By Tsvetana Paraskova of Oilprice.com,
On Monday, Russia tweaked its export limitations on fuels, lifting the temporary ban on exports of low-quality diesel and marine fuel.
At the end of last week, Russia surprised the markets by announcing a temporary ban on exports of gasoline and diesel to stabilize fuel prices on the domestic market, ending weeks of speculation that authorities would limit exports in the face of soaring prices and shortages due to higher crude prices and weak Russian ruble.
Fuel already accepted for export by Transneft and the Russian Railways before last week’s ban came into effect is also exempt from the restrictions, according to the Russian government.

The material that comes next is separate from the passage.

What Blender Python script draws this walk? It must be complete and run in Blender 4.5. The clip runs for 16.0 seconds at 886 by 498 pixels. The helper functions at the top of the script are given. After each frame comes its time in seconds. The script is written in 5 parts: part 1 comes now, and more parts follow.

But the export ban on all types of gasoline and on higher-quality diesel remains in place, per a government document cited by Reuters.
Before the temporary restrictions were enacted, Russia had raised the mandatory supply volumes of motor gasoline and diesel fuel to the commodity exchange to help ease the supply crunch.
“The temporary restrictions will help raise supply on the fuel market, which in turn will reduce prices for consumers,” the Russian government said last Thursday when it announced the export ban.
Russia has been considering a fuel export ban since May in an effort to avert domestic fuel shortages and rein in prices after announcing a halving of subsidies to oil refiners that will start this month in order to keep more money in government coffers to fund its military operation in Ukraine.
Lower diesel supply out of Russia would not only reduce Putin’s revenues but could also tighten an already tight global diesel market.
Many analysts, however, believe that the temporary ban on fuel exports will not last long, and it could be a matter of only a few weeks before it is lifted.
Russia doesn’t have much storage capacity, so when the harvest season ends and supply to the domestic market increases, Russia may not be willing to have refineries close fuel processing capacities because of the export restrictions, analysts say.